How about the definition "trainee tramps piss"
The logic being it is invariably extreme beer in regards to abv & hop content. The high abv is slowly turning the crafterati into alkies with only themselves not noticing their personal decline. The typical crafterati being about 2 years away from park benches and cans of spesh.
How is that Mulberry Bush looking?
I'll be going round it again on Friday. Will let you know Kieran.
I'm just back from a craft beer festival in Canada. About 90% of the beers on offer were cask-conditioned. Not sure what that tells us.
Boston Beer Company (Sam Adams) produces far more beer than Marstons yet is considered craft. Personally, I'd take cask Pedigree over any of their beers.
Funny old world.
Before the barrel-aging thing blew up, cask was the *epitome* of what-the-kids-call-craft in the US. To make an *ale* and then put it in a *cask* and serve it through a *handpump*??? How awesome!
I've followed this thread since yesterday but it struck me that something was being missed. I've just realsied what it was - surely the epitome of a craft brewery in the average person's eyes would be Donnington?
The US craft brewery definition is not as simple as just output (see craftbeer.com). Less that 25% of a craft brewery can be controlled by a firm in the industry that is not a craft brewer, so translated to the UK that would probably rule out Sharps, York and no doubt several others. There are also requirements that the largest brand (or at least 50% of all volume) should be all-malt beers.
I was also interested to see a prominent link to the American Homebrewers website. I didn't find anything comparable on the CAMRA website, which is unfortunate because with more and more beer being drunk at home CAMRA should place much more emphasis on polypins (potentially deliverable by the people who do crates of wine) and home brew.
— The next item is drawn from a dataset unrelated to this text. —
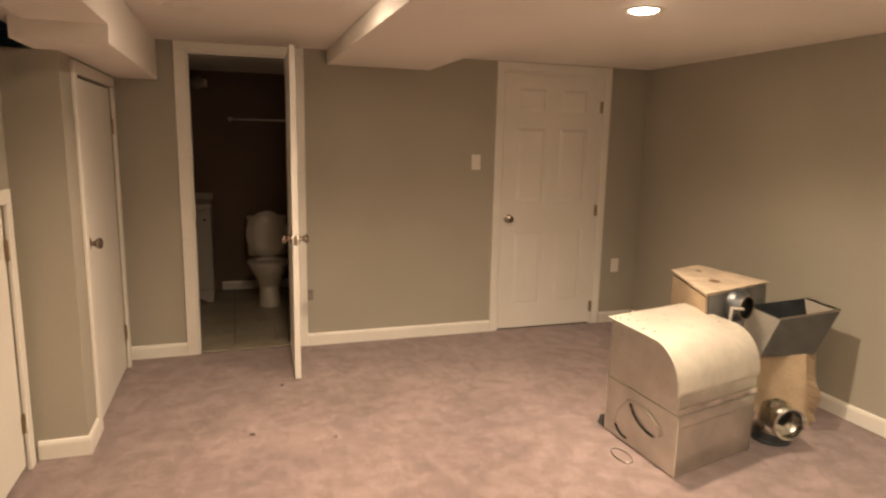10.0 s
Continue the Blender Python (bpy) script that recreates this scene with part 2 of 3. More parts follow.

I don't think RAIB is the way to go given comments I hear about quality.
This is relevant since surely home brewing very definitely produces craft beer, yet seems to be forgotten in these discussions.
Sadly, CAMRA seems to be drifting away from promoting real ale per se to just promoting cask beer in pubs. I suspect that the survivors of the 1000 brewers will be ones who can develop new markets, whther cask or keg (see the kegerators on craftbeer.com, designed to go in your kitchen).
translated to the UK that would probably rule out Sharps, York and no doubt several others
Re: Sharps, yes, that was exactly why I quoted it. The definition doesn't work in the UK, so the label is left floating around waiting for somebody to define it.
As for York, in any case, given the long history of breweries owning a string of pubs, to disqualify a brewery because it's part-owned by a pub company would be taking purism a bit far!
Sadly, CAMRA seems to be drifting away from promoting real ale per se to just promoting cask beer in pubs.
Some would say that real ale is cask beer (which is almost invariably served in pubs), and I'm not sure I'd disagree with them.
This is really why people should forget the US when thinking of craft beer in the UK.
I can't really think of real ale as being anything other than cask. I don't like RAIB as a term.
I think the US definition is crucial, though, because it's the only definition there is. The original UK 'craft' enthusiasts took the name without bothering to think about how it would be defined, and so you got the mess... er, situation... we're in now, where 'craft beer' is basically whatever 'craft beer drinkers' drink.
"I don't like RAIB as a term."
In retrospect, CAMRA was wrong to view bottle-conditioned as a direct equivalent to cask-conditioned, although at the time it was largely irrelevant. Bottle-conditioning had largely died out well before cask-conditioning for very good reasons, and today, while the category does include some excellent beers, RAIB ends up being used as a badge for a lot of utter dreck.